In January 2020, the Kramer Residence, at 800 East Granvia Valmonte in The Movie Colony neighborhood, was designated as a Class 1 Historic Resource by Palm Springs City Council and the Palm Springs Historic Site Preservation Board. The residence is located in Fey's Caballero Estates community.

Subsequently, in October 2024, the Ratner Residence, located at 1633 Via Roberto Miguel in the El Rancho Vista Estates neighborhood, was designated as a Class 1 Historic Resource by Palm Springs City Council and the Palm Springs Historic Site Preservation Board.

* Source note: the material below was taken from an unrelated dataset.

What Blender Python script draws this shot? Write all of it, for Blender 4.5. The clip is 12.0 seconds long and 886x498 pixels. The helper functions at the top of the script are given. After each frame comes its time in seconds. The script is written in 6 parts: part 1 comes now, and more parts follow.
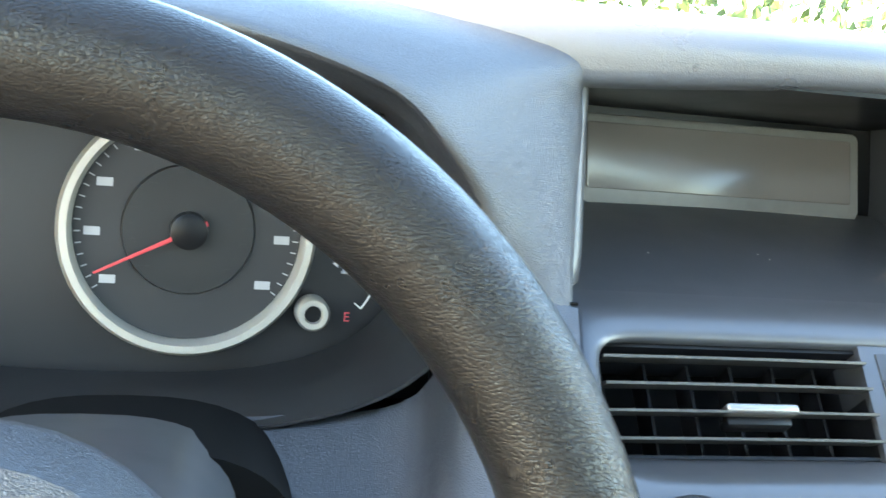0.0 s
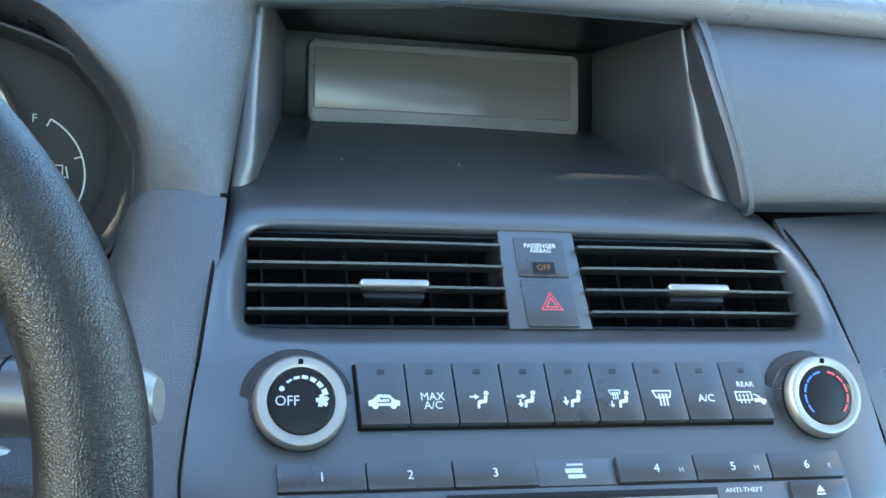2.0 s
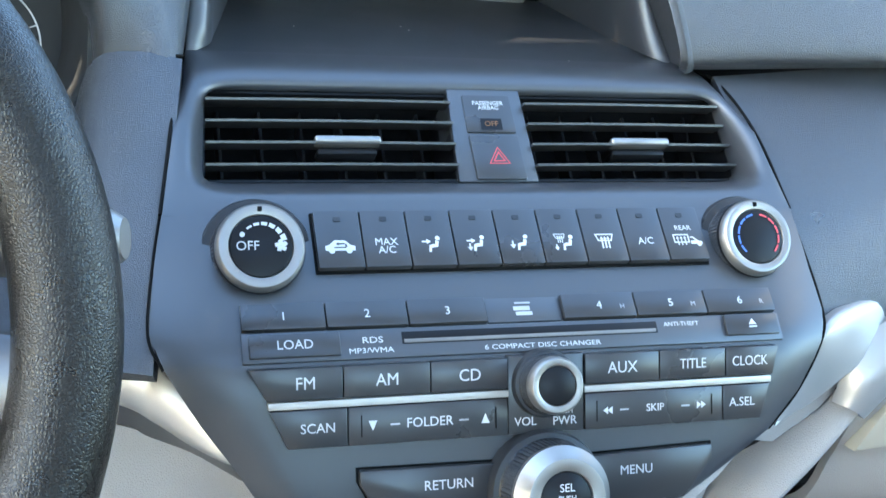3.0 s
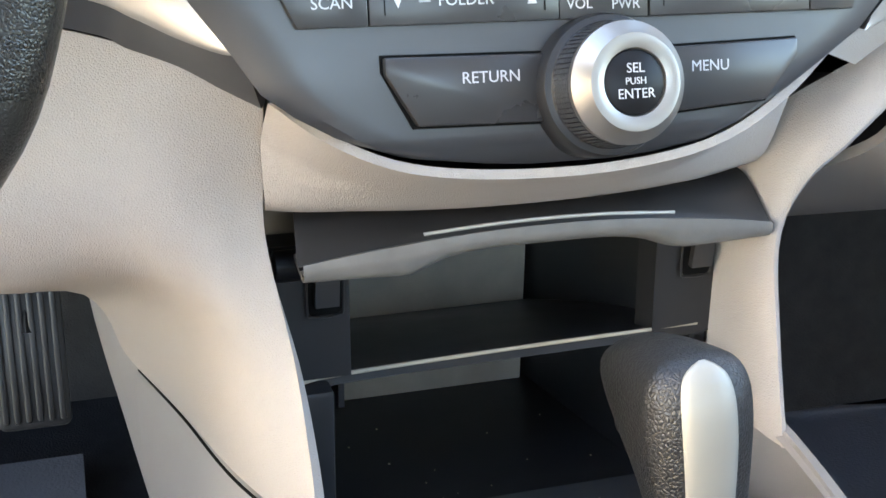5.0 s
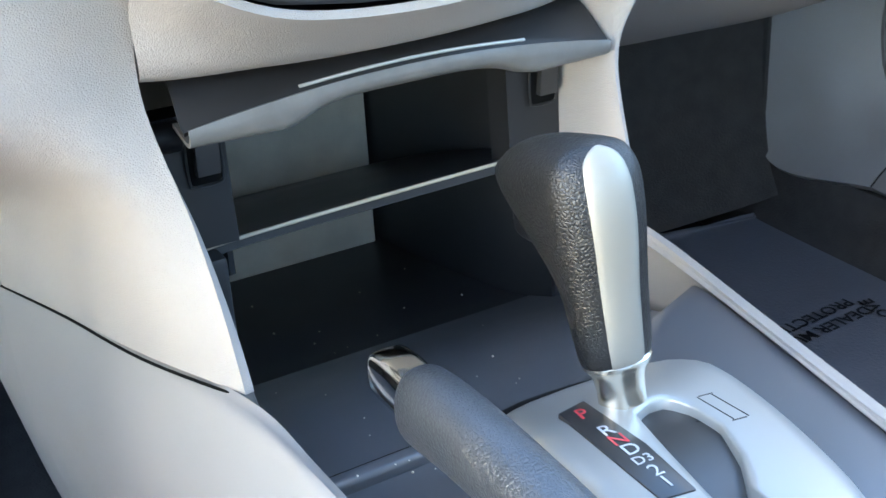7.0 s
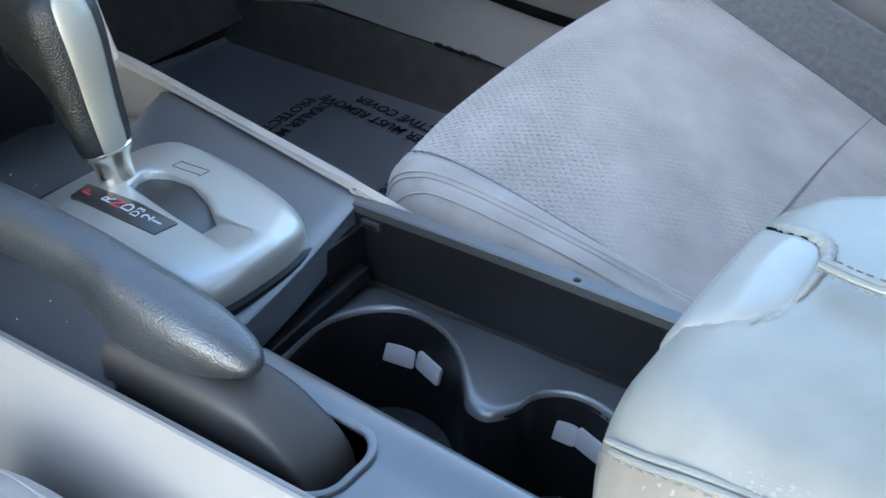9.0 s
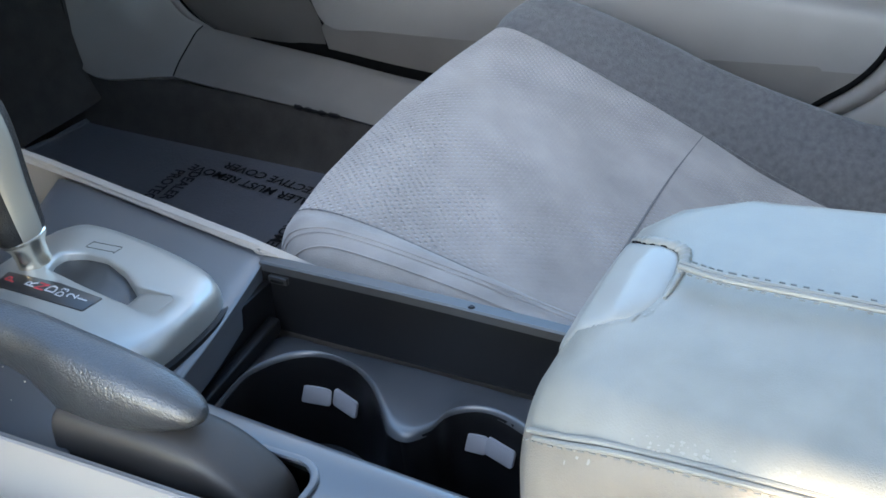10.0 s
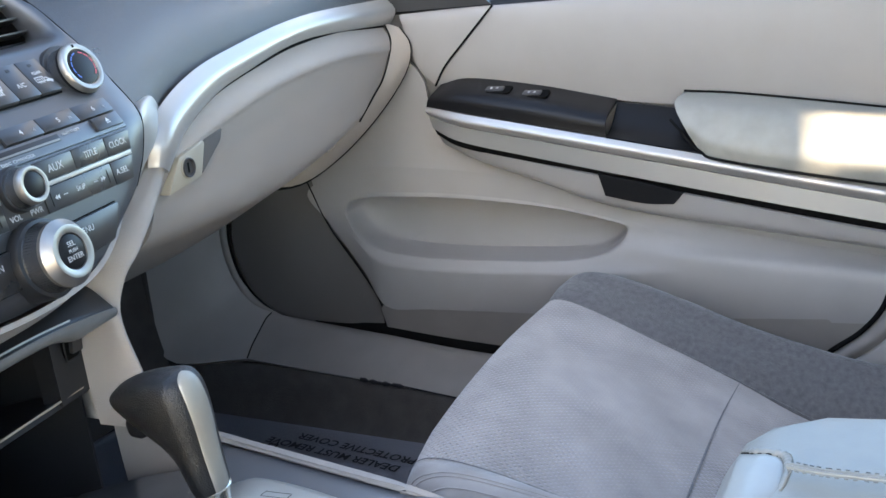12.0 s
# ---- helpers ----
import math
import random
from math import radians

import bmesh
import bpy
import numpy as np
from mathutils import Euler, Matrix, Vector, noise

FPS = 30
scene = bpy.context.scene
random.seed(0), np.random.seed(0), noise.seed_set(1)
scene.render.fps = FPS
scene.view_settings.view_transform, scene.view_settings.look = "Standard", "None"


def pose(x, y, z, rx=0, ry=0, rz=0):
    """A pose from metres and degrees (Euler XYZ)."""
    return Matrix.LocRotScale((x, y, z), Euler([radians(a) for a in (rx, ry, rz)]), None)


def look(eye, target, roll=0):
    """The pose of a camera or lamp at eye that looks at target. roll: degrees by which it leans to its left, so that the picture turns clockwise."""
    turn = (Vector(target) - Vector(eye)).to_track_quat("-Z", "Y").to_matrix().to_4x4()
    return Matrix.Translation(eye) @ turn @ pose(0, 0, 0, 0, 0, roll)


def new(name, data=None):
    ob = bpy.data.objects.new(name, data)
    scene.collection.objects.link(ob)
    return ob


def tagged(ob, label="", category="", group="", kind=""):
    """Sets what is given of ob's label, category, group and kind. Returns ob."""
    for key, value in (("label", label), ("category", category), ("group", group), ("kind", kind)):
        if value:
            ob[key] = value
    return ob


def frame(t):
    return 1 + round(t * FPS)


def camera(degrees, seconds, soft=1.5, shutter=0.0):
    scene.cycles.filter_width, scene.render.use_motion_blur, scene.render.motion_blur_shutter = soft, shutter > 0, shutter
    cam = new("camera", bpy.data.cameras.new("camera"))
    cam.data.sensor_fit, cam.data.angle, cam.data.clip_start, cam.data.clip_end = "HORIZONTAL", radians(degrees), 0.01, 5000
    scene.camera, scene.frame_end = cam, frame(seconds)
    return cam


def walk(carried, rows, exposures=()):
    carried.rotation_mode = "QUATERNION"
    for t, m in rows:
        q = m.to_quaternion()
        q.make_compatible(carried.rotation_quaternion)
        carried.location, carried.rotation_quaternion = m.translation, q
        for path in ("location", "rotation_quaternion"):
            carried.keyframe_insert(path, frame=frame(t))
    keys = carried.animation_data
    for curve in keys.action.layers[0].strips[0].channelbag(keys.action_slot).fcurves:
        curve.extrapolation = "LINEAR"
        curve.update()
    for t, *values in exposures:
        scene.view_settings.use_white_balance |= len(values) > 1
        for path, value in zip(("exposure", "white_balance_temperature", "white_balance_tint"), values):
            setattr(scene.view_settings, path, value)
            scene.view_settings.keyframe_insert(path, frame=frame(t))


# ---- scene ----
cam = camera(41.0, 12.0, shutter=0.15)
PATH = [
    (0, (-0.346, 0.235, 0.944), (0.136, 2.157, 0.671), 5.0),
    (0.5, (-0.25, 0.19, 0.942), (0.147, 2.128, 0.653), 4.2),
    (1, (-0.212, 0.157, 0.947), (0.199, 2.091, 0.649), 3.9),
    (1.5, (-0.207, 0.138, 0.933), (0.264, 2.06, 0.646), 3.9),
    (2, (-0.204, 0.126, 0.924), (0.307, 2.034, 0.616), 3.7),
    (2.5, (-0.202, 0.1, 0.909), (0.343, 1.991, 0.556), 3.3),
    (2.7, (-0.206, 0.095, 0.907), (0.357, 1.973, 0.508), 3.2),
    (4.3, (-0.21, 0.113, 0.832), (0.374, 1.917, 0.195), 2.1),
    (4.5, (-0.21, 0.131, 0.809), (0.364, 1.93, 0.15), 1.8),
    (5, (-0.205, 0.154, 0.768), (0.376, 1.935, 0.069), 1.0),
    (5.5, (-0.197, 0.164, 0.75), (0.425, 1.925, 0.033), -0.1),
    (6, (-0.204, 0.169, 0.731), (0.468, 1.905, 0.0), -1.8),
    (6.5, (-0.23, 0.158, 0.724), (0.522, 1.845, -0.042), -3.2),
    (6.7, (-0.244, 0.153, 0.733), (0.56, 1.801, -0.067), -3.3),
    (8.3, (-0.313, 0.033, 0.772), (0.903, 1.268, -0.226), -2.1),
    (8.5, (-0.322, 0.018, 0.782), (0.932, 1.177, -0.259), -1.8),
    (9, (-0.359, -0.004, 0.803), (1.009, 0.96, -0.293), -1.1),
    (9.5, (-0.39, -0.018, 0.823), (1.059, 0.811, -0.279), -1.8),
    (10, (-0.423, -0.016, 0.839), (1.104, 0.756, -0.197), -3.1),
    (10.5, (-0.484, -0.006, 0.861), (1.131, 0.763, -0.034), -4.2),
    (11, (-0.53, -0.008, 0.86), (1.136, 0.775, 0.078), -4.7),
    (11.5, (-0.558, 0.0, 0.878), (1.145, 0.798, 0.196), -5.1),
    (12, (-0.595, 0.003, 0.899), (1.134, 0.797, 0.282), -5.2),
]
walk(cam, [(t, look(eye, target, roll)) for t, eye, target, roll in PATH],
     [(0, 4.28, 7500, 3), (1.0, 3.95, 6700, -1), (2.0, 3.75, 6250, -1), (2.7, 3.75, 6250, 1), (4.3, 3.93, 7950, 11), (5.5, 4.03, 8100, 12), (6.7, 4.10, 7000, 7), (8.3, 3.86, 6450, 2), (9.5, 3.18, 6850, 4), (10.5, 3.18, 6950, 5), (11.4, 3.14, 7050, 8), (12, 3.08, 7100, 10)])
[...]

Fey and his wife were also active in civic and religious organizations. He served as the president of the Palm Springs Jewish Welfare Federation, on the board of Temple Isaiah and the United Jewish Appeal, director of the Jewish Welfare Federation, member of B’nai B’rith, and was president of the Jewish Welfare Federation. He was active in local fundraising efforts, chairing a telethon for United Cerebral Palsy. Fey was recognized for his contributions, including:

- The Boys’ Club of Palm Springs presented Fey with the Silver Life Membership Award
- The Hebrew Union College-Union of American Hebrew Congregations and the University of Judaism recognized Fey for his philanthropic and civic contributions
- The Palm Springs Chapter of the City of Hope named the Feys as the Man and Woman of the Year for their philanthropic work

== Personal life ==
Fey married Ethel Lee Wiograd in December 23, 1939. They had two children. He died November 13, 2000.